Bottom-up estimation also handles architectural novelty gracefully. Because costs are built from process-level activities, the method accommodates new materials, manufacturing techniques, and integration strategies without requiring historical analogues at the system level. An additive manufacturing process can be costed from machine time, material consumption rates, and post-processing requirements even if no parametric database includes additively manufactured flight hardware.

The principal challenge is effort and expertise. A thorough bottom-up estimate for a complex system can require thousands of labor hours from domain specialists across every engineering discipline. It demands design maturity that may not exist in early program phases. The practical response is hybrid estimation: use bottom-up methods for novel subsystems and critical cost drivers where parametric models are unreliable, and reserve parametric approaches for well-characterized elements where historical data is genuinely applicable. This selective deployment concentrates estimation effort where uncertainty is highest and the value of detailed analysis is greatest.

Takeaway

Bottom-up estimation derives cost from engineering process knowledge rather than statistical correlation. Its greatest hidden value is not the number it produces but the design questions it forces you to answer—or acknowledge you cannot yet answer.

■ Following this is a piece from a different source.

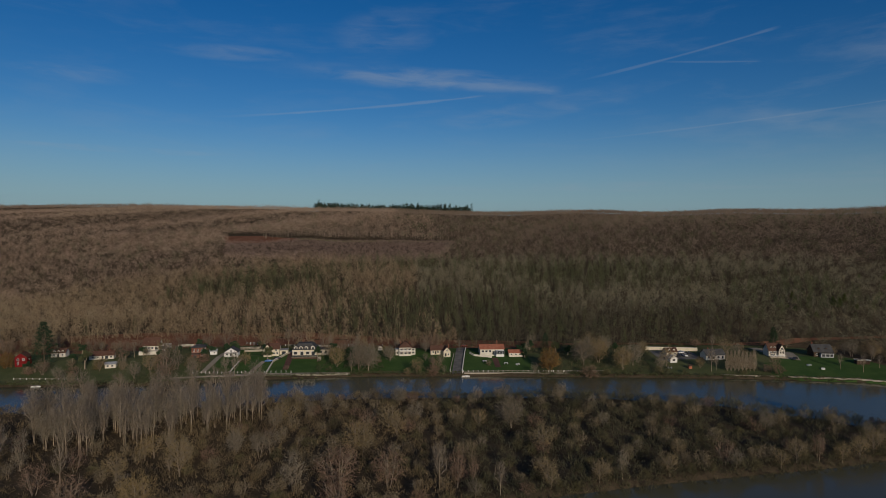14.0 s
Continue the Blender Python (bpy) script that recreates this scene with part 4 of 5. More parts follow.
house(-142, 322, 10, 6.0, 4.0, 2.3, 3.2, M["render_white"], M["metal_grey"], "small whitewashed boathouse shed", "x", [("f", -1.4, 0.7, 1.3, 1.1), ("f", 1.2, 0.7, 1.3, 1.1)], name="shed")
e = house(-132.5, 351, 6, 10.0, 8.0, 3.2, 7.6, M["render_white"], M["tile_brown"], "white house with a steep brown roof above a terrace", "x",
          [("f", -3.6, 0.8, 1.4, 1.4), ("f", -1.4, 0.8, 1.4, 1.4), ("f", 0.8, 0.8, 1.4, 1.4), ("f", 3.2, 0.2, 1.8, 2.1), ("r", 0, 3.6, 1.2, 1.5), ("r", 1.8, 0.9, 1.2, 1.3)],
          chimneys=[(-3.5, 0.5, 8.4)], dormers=[(-1.8, -2.4, 4.2, 1.0, 0.9, 1.4), (1.8, -2.4, 4.2, 1.0, 0.9, 1.4)], lift=2.0)
part("terrace", boxes((-6.5, 6.5, -8.2, -4.0, -3.2, -0.05)), M["render_white"], e, "white terrace wall before the house")
wing(e, 8.0, 1.0, 5.5, 6.0, 2.6, 2.6, "flat", M["render_white"], M["render_white"], [(-1, 0.2, 2.2, 2.0)])
e = house(-104, 340.5, 6, 7.6, 8.0, 6.2, 8.0, M["brick"], M["slate"], "tall two-storey brick house with slate roof", "hip",
          [(f, x, z, 1.0, 1.6) for f in "f" for z in (0.7, 3.8) for x in (-2.4, 0, 2.4)] + [("r", -1.6, 3.8, 1.0, 1.6), ("r", 1.6, 3.8, 1.0, 1.6), ("r", 0, 0.7, 1.0, 1.6)],
          chimneys=[(-2.8, 1.0, 8.8)])
part("string_course", boxes((-3.86, 3.86, -4.06, 4.06, 3.25, 3.45)), M["stone"], e)
wing(e, -1.0, -5.4, 4.5, 2.8, 2.4, 2.4, "flat", M["brick"], M["slate"], [(0, 0.4, 2.2, 1.5)])
house(-97.5, 345, 10, 4.2, 3.4, 2.4, 3.3, M["white_paint"], M["metal_grey"], "small white garden shed", "x", [("f", 0.6, 0.8, 1.0, 1.0)], name="shed")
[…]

A point estimate of system cost is, at best, incomplete and, at worst, dangerously misleading. Every cost estimate embeds assumptions about labor productivity, material prices, design stability, test outcomes, and schedule efficiency. Each assumption carries uncertainty. The discipline of uncertainty quantification transforms a single number into a probability distribution that communicates the range of plausible outcomes and their relative likelihoods—a fundamentally more honest and more useful representation for decision-makers.

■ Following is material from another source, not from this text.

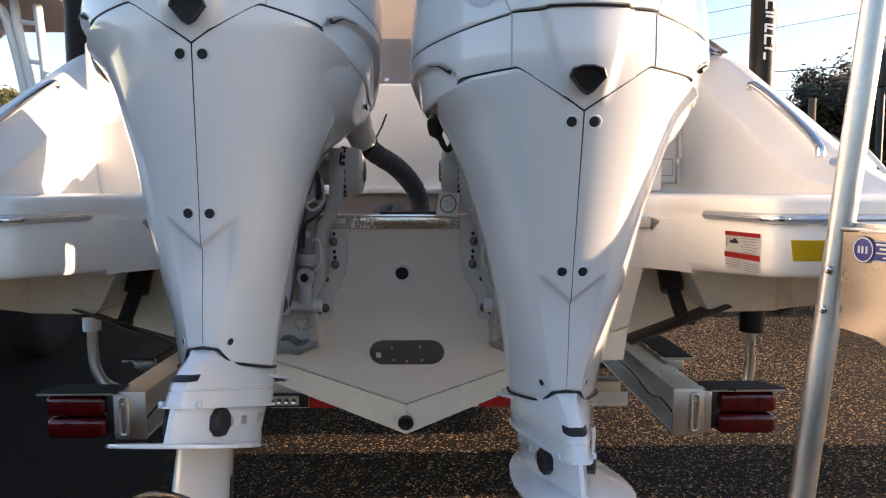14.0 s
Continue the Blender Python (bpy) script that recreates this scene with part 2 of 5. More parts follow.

The standard analytical approach is Monte Carlo simulation applied to the cost model's input parameters. Rather than using single-point values for labor rates, manufacturing yields, or integration complexity factors, each input is represented as a probability distribution—triangular, beta, lognormal—reflecting the estimator's assessed range. The simulation draws thousands of samples from these input distributions, propagates each through the cost model, and produces an output distribution of total system cost. The result is a cumulative distribution function from which any desired confidence level can be read directly.

The critical subtlety lies in modeling correlations between cost elements. In practice, the factors that drive cost growth in one subsystem frequently affect others. A schedule slip in thermal qualification testing delays integration, which delays launch, which increases standing army labor costs across the entire program. Ignoring these correlations—treating each work package's uncertainty as independent—systematically underestimates the variance of the total cost distribution. The tails of the true distribution are fatter than an independence assumption suggests. Correlation matrices, copula methods, or scenario-based correlation structures are essential for realistic aggregate uncertainty.

Beyond aleatory variability in known parameters, advanced systems face epistemic uncertainty—uncertainty arising from incomplete knowledge. This includes unknown unknowns: failure modes not yet identified, regulatory requirements not yet imposed, technology maturation challenges not yet encountered. Epistemic uncertainty cannot be captured by widening parameter distributions; it requires structural approaches such as risk-adjusted cost estimates that overlay discrete risk events with assessed probabilities and cost impacts onto the baseline estimate. The S-curve of cumulative cost probability then reflects both continuous parameter variation and discrete risk materialization.

The ultimate value of uncertainty quantification is not analytical elegance but decision quality. When a program manager sees that the 50th percentile estimate is $400M but the 80th percentile is $620M, the conversation shifts from defending a point estimate to discussing risk appetite, management reserve allocation, and design trades that could narrow the distribution. The estimate becomes a tool for engineering judgment rather than a false certainty to be defended.

Takeaway

The purpose of uncertainty quantification is not to produce a more sophisticated number—it is to replace false precision with honest communication. A well-characterized probability distribution enables better decisions than any single-point estimate, no matter how carefully derived.

Cost estimation for complex systems is itself a systems engineering problem. It requires integrating knowledge from every technical discipline, acknowledging the boundaries of available data, and selecting methods that match the maturity and novelty of the system under development. No single technique suffices across all program phases and all levels of design precedent.

The practitioner's real skill lies in methodological selection—knowing when parametric models earn their keep, when bottom-up decomposition is worth the investment, and how to quantify what remains genuinely uncertain. The hybrid approach, combining methods and honestly reporting confidence levels, produces estimates that serve decision-makers rather than mislead them.

In the end, the most dangerous cost estimate is the one presented without context. A number without a confidence interval, without stated assumptions, without identified risks, is not an estimate—it is a guess dressed in false precision. The discipline of advanced cost estimation is, at its core, a discipline of intellectual honesty about the limits of what we know.